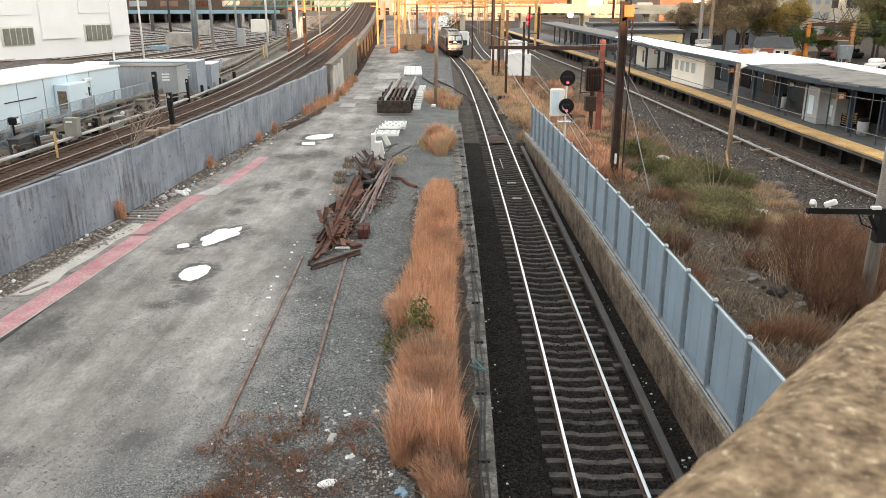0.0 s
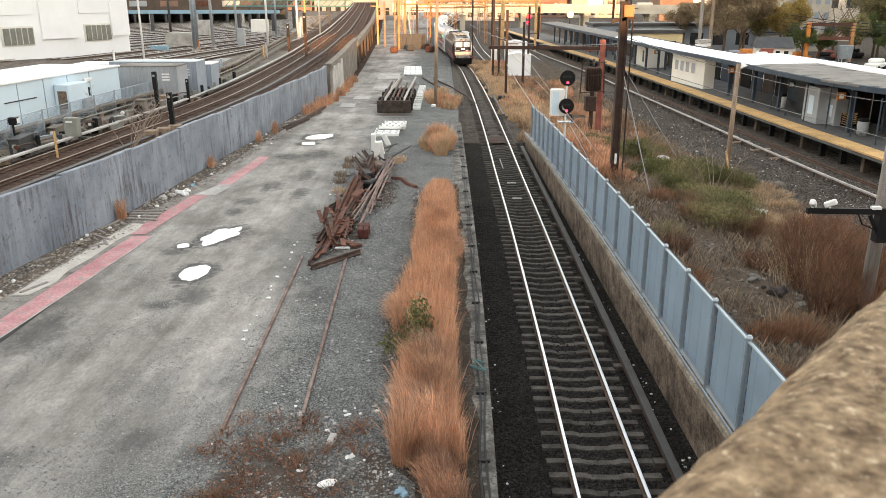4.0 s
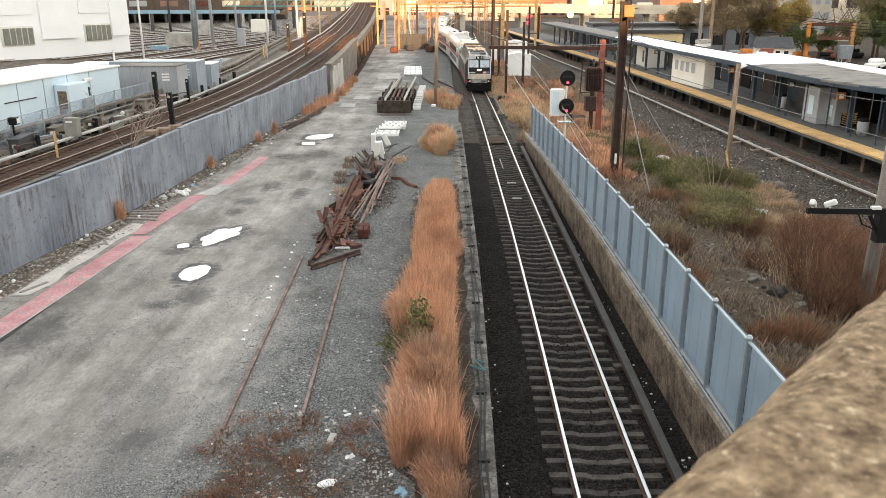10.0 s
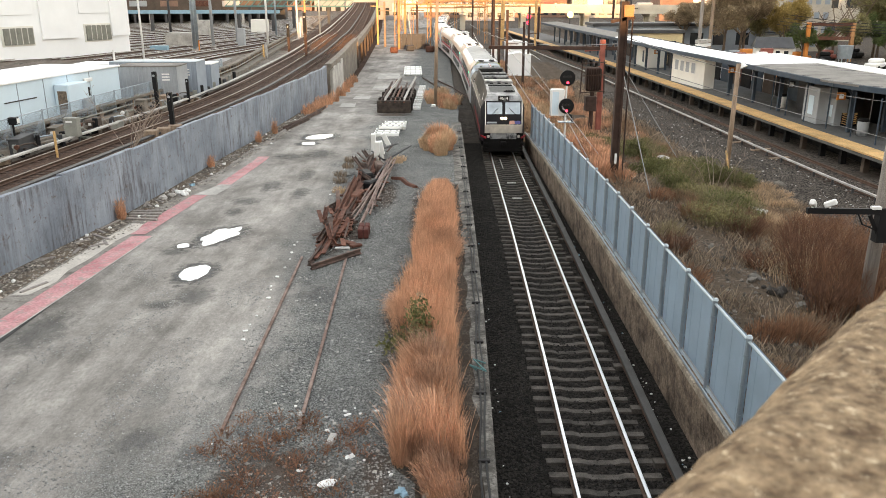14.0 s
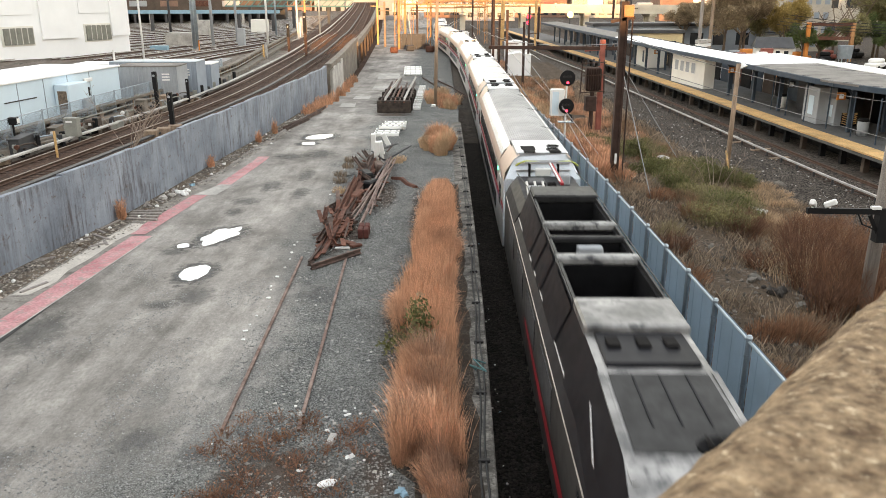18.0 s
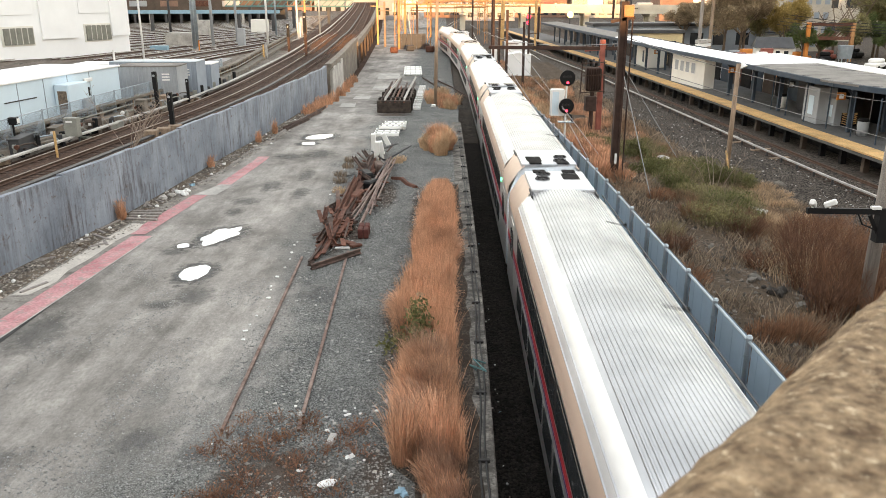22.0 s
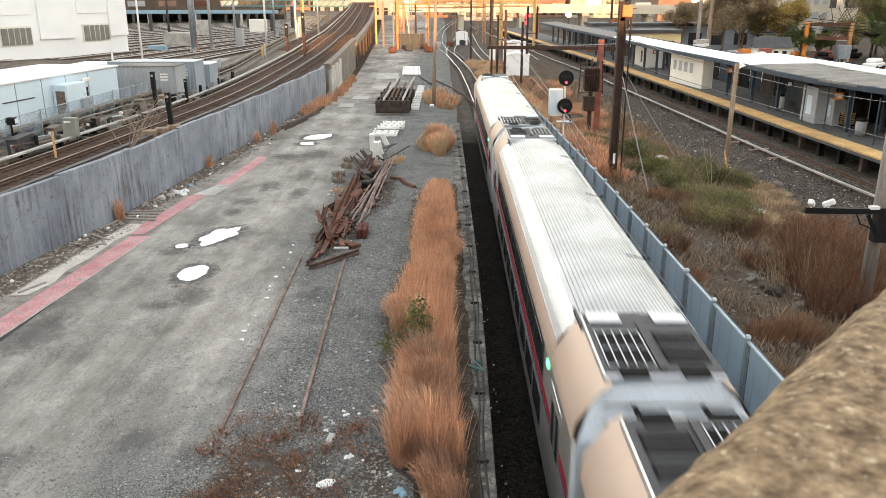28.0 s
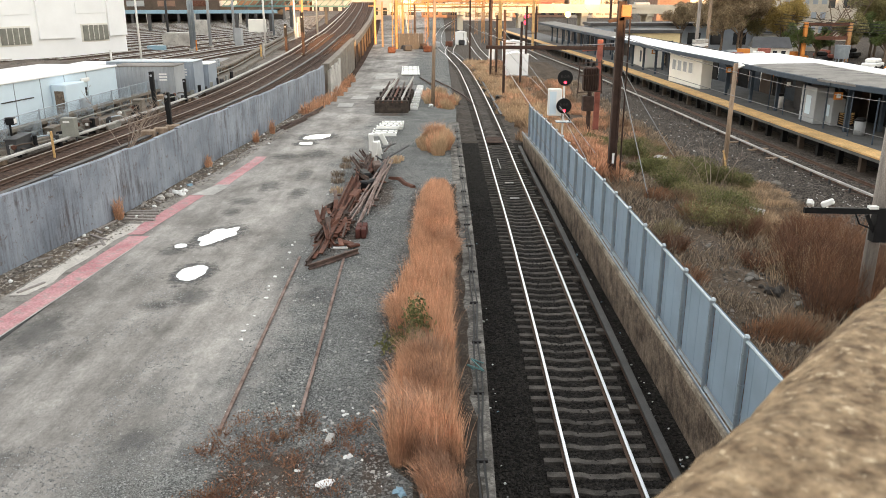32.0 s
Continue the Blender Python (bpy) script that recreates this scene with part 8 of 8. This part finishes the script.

::::::::

Short problem ->
Print out the whole of the material word for word, without pictures.

Correct answer ->
0.0 s
4.0 s
10.0 s
14.0 s
18.0 s
22.0 s
28.0 s
32.0 s
Continue the Blender Python (bpy) script that recreates this scene with part 8 of 8. This part finishes the script.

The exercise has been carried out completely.